Hours before Tuesday’s violence, Israel killed two members
of the al-Aqsa Martyrs Brigades, an armed wing of Palestinian
President Mahmoud Abbas’s Fatah movement, in an air strike in
Gaza on Monday.
A day earlier, Israel killed five other Palestinian
militants, including a top Islamic Jihad bombmaker, in two
separate air raids in Gaza.
PEACE ACCORDS
Despite the stepped up attacks on militants, Israel’s
Interim Prime Minister Ehud Olmert has said he hoped to
maintain ties with Abbas, who has vowed to stick to peace
accords with Israel, despite Hamas’s election win.
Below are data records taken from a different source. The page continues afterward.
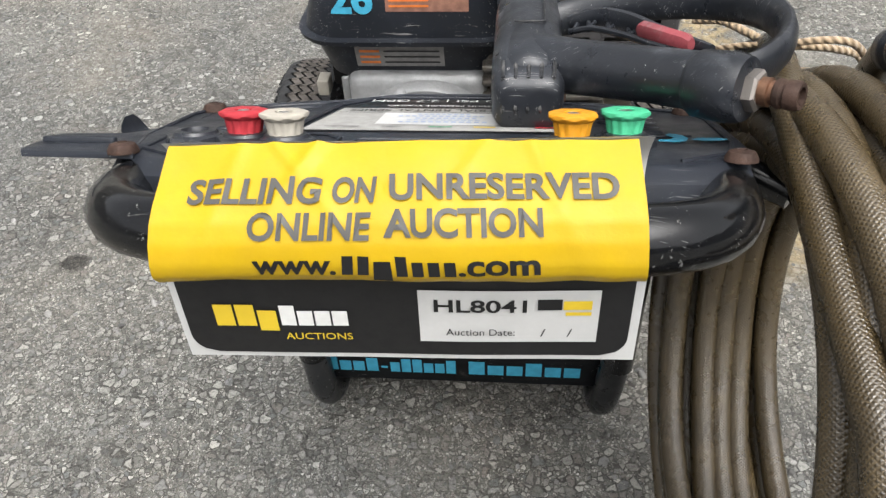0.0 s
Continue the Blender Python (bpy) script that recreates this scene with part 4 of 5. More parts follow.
part("ferrule", lathe([(0.0070, -0.002), (0.0084, 0.0), (0.0088, 0.008), (0.0083, 0.012), (0.0088, 0.02), (0.0086, 0.033), (0.0072, 0.035), (0.0055, 0.036)], frame_of(tail[-1], td), 10), ferrule_metal, hose, "crimped steel ferrule")
part("hose_nipple", lathe([(0.0062, 0.034), (0.0068, 0.037), (0.0072, 0.050), (0.0060, 0.055), (0.0035, 0.056), (0.0, 0.055)], frame_of(tail[-1], td), 18), copper, hose)

# ---- auction notice ----
notice = thing("auction_notice", (0.03, 0.30, 0.41), "yellow and black paper auction notice folded over the handle", "sign")
PROF = [(0.3225, 0.5022), (0.3155, 0.4992), (0.308, 0.4957), (0.301, 0.4922), (0.295, 0.4880), (0.2905, 0.4818), (0.2880, 0.4740), (0.2882, 0.4690), (0.2918, 0.4635)]
pl = [0.0]
for a, b in zip(PROF, PROF[1:]):
    pl.append(pl[-1] + math.hypot(a[0] - b[0], a[1] - b[1]))


def on_yellow(x, s, lift=0.0):
    """The yellow sheet: x in metres, s metres down from its top edge."""
    s0 = min(max(s, 0.0), pl[-1])
    i = max(k for k in range(len(pl) - 1) if pl[k] <= s0 + 1e-9)
    t = (s - pl[i]) / (pl[i + 1] - pl[i])
    a, b = PROF[i], PROF[i + 1]
    y, z = a[0] + (b[0] - a[0]) * t, a[1] + (b[1] - a[1]) * t
    ny, nz = (b[1] - a[1]), -(b[0] - a[0])
    q = math.hypot(ny, nz)
    wr = 0.0016 * noise.noise((x * 22, s * 30, 1.3)) + 0.0006 * noise.noise((x * 70, s * 55, 4.0))
    for cx, k, hgt, wd in ((-0.008, 0.5, 0.0019, 0.0028), (0.004, -0.9, 0.0012, 0.0022), (-0.030, 0.2, 0.0009, 0.0030), (0.088, -0.35, 0.0011, 0.0030), (0.052, 0.7, 0.0007, 0.0025)):
        wr += hgt * math.exp(-((x - cx + k * (s - 0.02)) / wd) ** 2) * max(0.0, 1 - s / 0.055)
    off = wr + lift
    return V(x + 0.004 * (s / 0.06 - 0.5) * (-1 if x < 0.03 else 1), y + ny / q * off + 0.012 * (x - 0.03), z + nz / q * off + 0.025 * (x - 0.03))


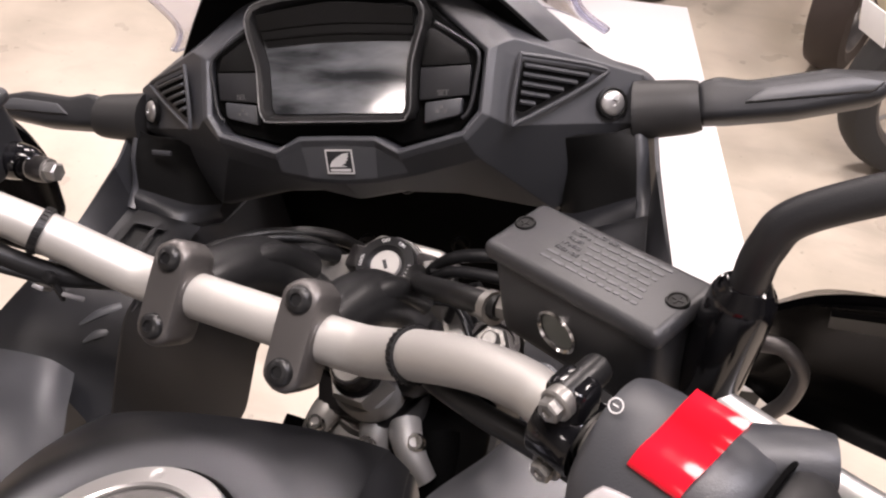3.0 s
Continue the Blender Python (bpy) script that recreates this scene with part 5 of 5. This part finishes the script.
hose([(-0.285, -0.066, 0.075), (-0.240, -0.058, 0.070), (-0.190, -0.041, 0.066), (-0.150, -0.027, 0.046), (-0.118, -0.016, 0.012), (-0.095, 0.010, -0.030)], 0.0030, BAR, "cable")
hose([(-0.252, -0.043, 0.079), (-0.210, -0.031, 0.076), (-0.170, -0.021, 0.064), (-0.146, -0.018, 0.045), (-0.121, -0.013, 0.016), (-0.095, 0.008, -0.025), (-0.085, 0.040, -0.080)], 0.0066, BAR, "cable_loom")
hose([(-0.250, -0.022, 0.066), (-0.200, -0.014, 0.062), (-0.155, -0.006, 0.040), (-0.115, 0.006, 0.004), (-0.085, 0.050, -0.080)], 0.0050, BAR)
hose([(0.240, -0.034, 0.076), (0.205, -0.024, 0.066), (0.160, -0.012, 0.042), (0.120, 0.004, 0.004), (0.085, 0.034, -0.070)], 0.0058, BAR)
hose([(0.240, -0.022, 0.062), (0.200, -0.018, 0.052), (0.155, -0.010, 0.026), (0.115, 0.010, -0.012), (0.085, 0.050, -0.080)], 0.0050, BAR)
# bundle on the left of the lock
hose([(-0.178, 0.000, 1.020), (-0.140, -0.010, 1.070), (-0.095, 0.020, 1.068), (-0.050, 0.040, 1.050), (-0.030, 0.060, 1.020)], 0.0050, None)
hose([(-0.160, 0.000, 1.000), (-0.120, 0.000, 1.060), (-0.080, 0.030, 1.062), (-0.045, 0.050, 1.042), (-0.030, 0.070, 1.000)], 0.0045, None)
hose([(-0.130, -0.050, 1.040), (-0.090, -0.030, 1.070), (-0.055, 0.000, 1.068), (-0.035, 0.020, 1.046)], 0.0062, None)
hose([(-0.175, -0.012, 1.008), (-0.135, -0.024, 1.058), (-0.095, 0.004, 1.073), (-0.055, 0.026, 1.056), (-0.035, 0.046, 1.015)], 0.0042, None)
hose([(-0.150, -0.026, 1.020), (-0.115, -0.030, 1.062), (-0.080, -0.004, 1.070), (-0.050, 0.016, 1.054)], 0.0045, None)
# connectors beside the lock
for k, (x, y, z) in enumerate(((0.042, 0.012, 1.046), (0.052, 0.004, 1.050), (0.060, -0.012, 1.047), (0.070, 0.010, 1.046))):
    part("connector", box((0.010, 0.013, 0.009), pose(x, y, z, 20, 15 * k, 35 * k), 0.002), STEEL if k == 1 else BOLT_BLACK, bike)
# pair of hoses and the thick brake hose on its right
hose([(0.030, 0.100, -0.160), (0.045, 0.109, -0.138), (0.066, 0.117, -0.122), (0.098, 0.1245, -0.120), (0.145, 0.1265, -0.120), (0.188, 0.1225, -0.124), (0.220, 0.100, -0.150)], 0.0050, BAR)
hose([(0.034, 0.092, -0.160), (0.050, 0.101, -0.136), (0.070, 0.106, -0.123), (0.120, 0.1085, -0.120), (0.185, 0.1030, -0.122), (0.220, 0.080, -0.150)], 0.0046, BAR)
hose([(0.060, 0.080, -0.165), (0.072, 0.092, -0.140), (0.096, 0.100, -0.132), (0.130, 0.098, -0.150), (0.150, 0.090, -0.190)], 0.0034, BAR)
hose([(0.026, 0.108, -0.160), (0.034, 0.100, -0.134), (0.052, 0.082, -0.094), (0.087, 0.062, -0.036), (0.126, 0.044, 0.022), (0.144, 0.038, 0.040), (0.158, 0.0365, 0.0445)], 0.0066, BAR, "brake_hose")
part("hose_ferrule", lathe([(0.0070, 0), (0.0076, 0.001), (0.0076, 0.010), (0.0086, 0.011), (0.0086, 0.016), (0, 0.016)], BAR @ facing((0.1425, 0.0390, 0.0365), (0.85, -0.20, 0.48)), 12), STEEL, bike, "crimped hose end")
for k, (x, y, z) in enumerate(((0.036, 0.096, -0.140), (0.048, 0.092, -0.144), (0.058, 0.104, -0.142), (0.046, 0.108, -0.138), (0.068, 0.096, -0.150), (0.078, 0.104, -0.146))):
    part("wire_clip", box((0.012, 0.009, 0.008), BAR @ pose(x, y, z, 25 * k, 20, 40 * k), 0.002), CHROME if k == 2 else CAST_BLACK, bike)
for k in range(4):
    hose([(0.034 + 0.004 * k, 0.104 - 0.006 * k, -0.152), (0.052 + 0.006 * k, 0.100 - 0.005 * k, -0.138 - 0.003 * k), (0.078 + 0.004 * k, 0.090 - 0.010 * k, -0.152), (0.090, 0.066 - 0.012 * k, -0.190)], 0.0020, BAR, "wire")
hose([(0.268, 0.044, 0.070), (0.282, 0.045, 0.073), (0.291, 0.040, 0.064), (0.290, 0.032, 0.050), (0.284, 0.026, 0.040)], 0.0036, BAR, "cable_elbow", ALU_DARK)

part("cable_adjuster", tube([(0.2915, -0.0385, 0.080), (0.2932, -0.0422, 0.0700), (0.2940, -0.0450, 0.0580), (0.2948, -0.0472, 0.0450)], [0.0046, 0.0052, 0.0042, 0.0034], 16, 12, BAR), CABLE, bike)
# dark filler box, added to hide pale floor below the yoke
part("head_gap_filler", box((0.11, 0.13, 0.012), pose(0.045, -0.045, 0.935, 8), 0.004), INNER, bike)

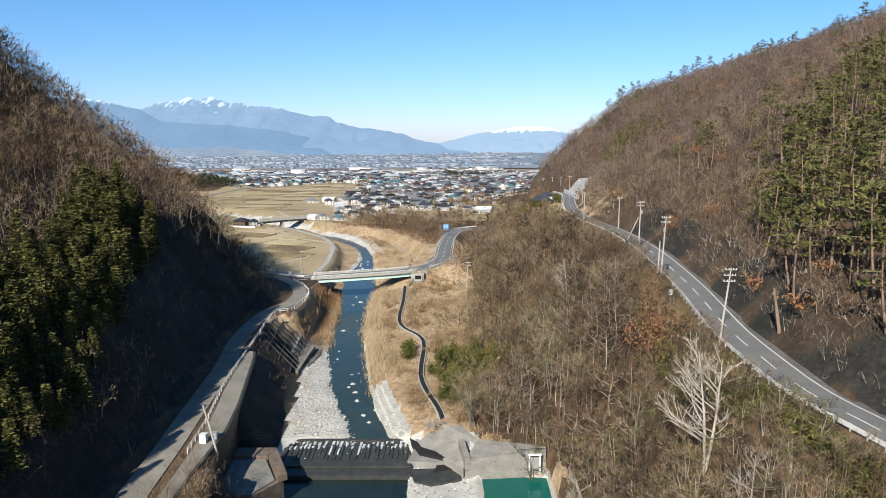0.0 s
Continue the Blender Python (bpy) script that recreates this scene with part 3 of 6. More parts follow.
def bridge():
    t = thing("bridge", "pale green steel girder road bridge with concrete parapets over a river", "bridge", at=Matrix.Translation(BR[0]))
    a = BR - BR[0]
    hw = 2.55 * K
    part("deck", Shape().sweep(a, [(-hw, 0.0), (hw, 0.0), (hw, -0.42), (-hw, -0.42)]), M_asphalt, t, "grey asphalt deck")
    for s in (-1, 1):
        part("kerb", Shape().sweep(a, [(s * hw - 0.22, -0.45), (s * hw - 0.22, 0.32), (s * hw + 0.22, 0.32), (s * hw + 0.22, -0.45)]), M_concrete, t, "concrete edge beam")
        seg = np.r_[0, np.cumsum(np.linalg.norm(np.diff(a, axis=0), axis=1))]
        rail = offset(a, s * hw)
        part("rail", Shape().sweep(rail, [(-0.05, 0.72), (0.05, 0.72), (0.05, 0.86), (-0.05, 0.86)]), M_white, t)
        part("rail", Shape().sweep(rail, [(-0.04, 0.48), (0.04, 0.48), (0.04, 0.56), (-0.04, 0.56)]), M_white, t)
        post = Shape().box(-0.06, 0.06, -0.08, 0.08, 0.3, 0.9).mesh("post", M_white)
        for u in np.arange(0.5, seg[-1], 2.0):
            p = part("post", post, None, t)
            p.location = [float(np.interp(u, seg, rail[:, k])) for k in range(3)]
    inner = a[1:-1]
    for off in (-hw + 0.5, -hw / 3, hw / 3, hw - 0.5):
        part("girder", Shape().sweep(offset(inner, off), [(-0.22, -1.75), (0.22, -1.75), (0.22, -1.66), (0.03, -1.66), (0.03, -0.52), (0.22, -0.52), (0.22, -0.44), (-0.22, -0.44), (-0.22, -0.52), (-0.03, -0.52), (-0.03, -1.66), (-0.22, -1.66)]), M_girder, t, "pale green steel girder")
    for f in (0.05, 0.28, 0.5, 0.72, 0.95):
        k = int(f * (len(inner) - 1))
        d = inner[min(k + 1, len(inner) - 1)] - inner[max(k - 1, 0)]
        ang = math.atan2(d[1], d[0])
        q = part("cross_frame", Shape().box(-0.08, 0.08, -hw + 0.5, hw - 0.5, -1.4, -0.7), M_girder, t)
        q.matrix_basis = Matrix.Translation(inner[k]) @ Matrix.Rotation(ang, 4, "Z")
    # abutments and end posts
    for k, s in ((1, -1), (len(a) - 2, 1)):
        d = a[min(k + 1, len(a) - 1)] - a[max(k - 1, 0)]
        ang = math.atan2(d[1], d[0])
        m = Matrix.Translation(a[k]) @ Matrix.Rotation(ang, 4, "Z")
        x0, x1 = (-2.6, 0.5) if s < 0 else (-0.5, 2.6)
        q = part("abutment", Shape().box(x0, x1, -hw - 0.3, hw + 0.3, -8.4, -1.78), M_darkcon, t, "stained concrete abutment")
        q.matrix_basis = m
        q = part("abutment", Shape().box(*((-2.6, -0.75) if s < 0 else (0.75, 2.6)), -hw - 0.3, hw + 0.3, -1.77, -0.46), M_concrete, t)
        q.matrix_basis = m
        for w in (-1, 1):
            q = part("end_post", Shape().box(-0.35, 0.35, w * hw - 0.32, w * hw + 0.32, -0.5, 1.15), M_concrete, t, "concrete end post")
            q.matrix_basis = m
            wing = Shape()
            x2 = x0 - 3.5 if s < 0 else x1 + 3.5
            xa, xb = (x0, x2) if s < 0 else (x1, x2)
            ya, yb = w * (hw + 0.3), w * (hw - 0.15)
            wing.add([(xa, ya, -8), (xb, ya, -3), (xb, ya, -0.1), (xa, ya, -0.1), (xa, yb, -8), (xb, yb, -3), (xb, yb, -0.1), (xa, yb, -0.1)],
                     [(0, 1, 2, 3), (4, 7, 6, 5), (0, 4, 5, 1), (1, 5, 6, 2), (2, 6, 7, 3), (3, 7, 4, 0)])
            q = part("wing_wall", wing, M_concrete, t)
            q.matrix_basis = m
    return t


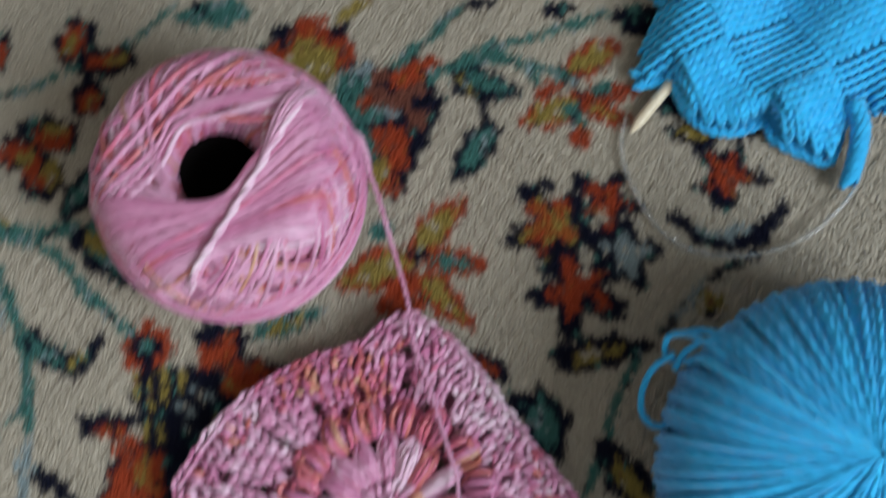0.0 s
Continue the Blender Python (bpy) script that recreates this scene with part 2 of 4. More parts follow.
def leaf(x0, y0, x1, y1, width, edge, fill, core=None, bend=0.0):
    length = math.hypot(x1 - x0, y1 - y0)
    i = near((x0 + x1) / 2, (y0 + y1) / 2, length * 0.6 + width)
    dx, dy = (x1 - x0) / length, (y1 - y0) / length
    u = ((sx[i] - x0) * dx + (sy[i] - y0) * dy) / length
    v = ((sy[i] - y0) * dx - (sx[i] - x0) * dy) + bend * length * np.sin(np.pi * np.clip(u, 0, 1))
    half = 0.5 * width * np.sin(np.pi * np.clip(u, 0, 1) ** 0.85) ** 0.7 * (1 + 0.12 * np.sin(u * 23))
    inside = (u > 0) & (u < 1)
    rim = min(0.0028, 0.32 * width)
    dye[i[inside & (np.abs(v) < half)]] = NAMES.index(edge)
    dye[i[inside & (np.abs(v) < half - rim) & (u > 0.1) & (u < 0.9)]] = NAMES.index(fill)
    if core:
        dye[i[inside & (np.abs(v) < half * 0.36) & (u > 0.22) & (u < 0.8)]] = NAMES.index(core)


def vine(colour, width, *points):
    p = spline([(*q, 0) for q in points], 14 * len(points))
    for a, b in zip(p[:-1], p[1:]):
        i = near((a[0] + b[0]) / 2, (a[1] + b[1]) / 2, width + np.hypot(*(b - a)[:2]))
        d = (b - a)[:2]
        t = np.clip(((sx[i] - a[0]) * d[0] + (sy[i] - a[1]) * d[1]) / (d @ d + 1e-12), 0, 1)
        dye[i[np.hypot(sx[i] - a[0] - t * d[0], sy[i] - a[1] - t * d[1]) < width / 2]] = NAMES.index(colour)


def rosette(x, y, r, petals, edge, fill, core, turn=0, lobe=0.15, heart=0.4):
    i = near(x, y, 1.5 * r)
    a = np.arctan2(sy[i] - y, sx[i] - x) + radians(turn)
    d = np.hypot(sx[i] - x, sy[i] - y) / (r * (1 - lobe + lobe * np.cos(petals * a) + 0.05 * np.sin(3 * a + 1)))
    for limit, colour in ((1.0, edge), (0.62 if edge == "navy" else 0.60, fill), (heart, core)):
        dye[i[d < limit]] = NAMES.index(colour)


# large palmette and its stem
blob(-0.2252, 0.0692, 0.0375, 0.0304, 19, "navy")
blob(-0.2352, 0.0989, 0.0109, 0.0065, 20, "ivory")
blob(-0.2562, 0.0794, 0.0058, 0.0078, 19, "ivory")
blob(-0.2034, 0.0807, 0.0139, 0.0316, 19, "navy")
blob(-0.2141, 0.0964, 0.0072, 0.0118, 20, "red")
blob(-0.2013, 0.0827, 0.0063, 0.0174, 19, "red")
blob(-0.2105, 0.0756, 0.0063, 0.0139, 19, "red")
blob(-0.2493, 0.0607, 0.0093, 0.0148, 19, "red")
blob(-0.1921, 0.0615, 0.0071, 0.0057, 19, "red")
blob(-0.2373, 0.0358, 0.0098, 0.0047, 19, "red")
blob(-0.2550, 0.0937, 0.0068, 0.0045, 20, "red")
blob(-0.1881, 0.0848, 0.0031, 0.0039, 19, "ivory")
vine("navy", 0.0022, (-0.2209, 0.0914), (-0.2129, 0.0825), (-0.2121, 0.0712), (-0.2063, 0.0631))
vine("navy", 0.0018, (-0.2050, 0.0918), (-0.2042, 0.0766), (-0.1973, 0.0726))
blob(-0.2080, 0.0752, 0.0022, 0.0058, 19, "ivory")
blob(-0.2087, 0.0848, 0.0040, 0.0078, 19, "ivory")
blob(-0.1928, 0.0663, 0.0071, 0.0038, 19, "ivory")
blob(-0.1946, 0.0559, 0.0031, 0.0024, 19, "ivory")
blob(-0.2023, 0.0690, 0.0061, 0.0032, -22, "olive")
blob(-0.2016, 0.0572, 0.0062, 0.0028, 19, "olive")
blob(-0.2405, 0.0461, 0.0061, 0.0085, 19, "olive")
blob(-0.2411, 0.0926, 0.0121, 0.0031, -2, "olive")
blob(-0.2460, 0.0812, 0.0040, 0.0059, 19, "olive")
blob(-0.2276, 0.0982, 0.0053, 0.0019, -22, "ivory")
blob(-0.2373, 0.0819, 0.0027, 0.0054, 19, "ivory")
blob(-0.2269, 0.0647, 0.0205, 0.0195, 19, "teal")
blob(-0.2396, 0.0718, 0.0062, 0.0032, -21, "navy")
blob(-0.2186, 0.0766, 0.0027, 0.0048, 19, "navy")
blob(-0.2150, 0.0563, 0.0057, 0.0024, 19, "navy")
blob(-0.2350, 0.0556, 0.0031, 0.0048, 19, "navy")
blob(-0.2121, 0.0636, 0.0027, 0.0033, 19, "red")
blob(-0.2282, 0.0676, 0.0089, 0.0120, 19, "navy")
blob(-0.2288, 0.0692, 0.0053, 0.0058, 19, "olive")
blob(-0.2232, 0.0592, 0.0018, 0.0062, 19, "olive")
blob(-0.2100, 0.0443, 0.0127, 0.0079, 19, "teal")
blob(-0.2035, 0.0485, 0.0044, 0.0023, 19, "red")
blob(-0.2167, 0.0432, 0.0031, 0.0021, 19, "red")
blob(-0.2039, 0.0268, 0.0122, 0.0173, 19, "navy")
blob(-0.2071, 0.0428, 0.0031, 0.0037, 19, "red")
blob(-0.2037, 0.0337, 0.0044, 0.0037, 19, "red")
blob(-0.2072, 0.0261, 0.0022, 0.0028, 19, "red")
blob(-0.1996, 0.0278, 0.0030, 0.0028, 19, "red")
blob(-0.2126, 0.0323, 0.0031, 0.0065, 19, "teal")
blob(-0.1990, 0.0176, 0.0035, 0.0059, 19, "teal")
blob(-0.1938, 0.0194, 0.0048, 0.0063, 19, "navy")
blob(-0.1984, 0.0107, 0.0030, 0.0027, 19, "teal")
leaf(-0.2085, 0.0349, -0.2333, 0.0106, 0.0094, "navy", "navy", "olive")
blob(-0.2263, -0.0001, 0.0060, 0.0103, 19, "navy")
blob(-0.2267, -0.0003, 0.0030, 0.0063, 19, "teal")
blob(-0.2392, 0.0267, 0.0030, 0.0023, 19, "red")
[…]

Olmert has threatened unilateral moves in the absence of a
peace partner, after the popularity in Israel of its withdrawal
last year from the Gaza Strip, which was also a unilateral
step.
Defense Minister Shaul Mofaz was quoted by an Israeli
newspaper as saying Israel may opt to set a border unilaterally
with the Palestinians and remove more Jewish settlements from
occupied land in the coming few years.
Mofaz, a lead candidate in Olmert’s centrist Kadima party,
the frontrunner in the March 28 general election, said that
“immediately after the elections the government will deal with
the issue of permanent borders.”
“The first priority will be to set them in agreement with
the Palestinians. If we cannot reach agreed permanent borders,
we will take different action,” Mofaz said. “We don’t have to
wait for somebody else to determine our destiny.”
He said Israel would also decide “the future of most
settlements” in the West Bank in the next few years.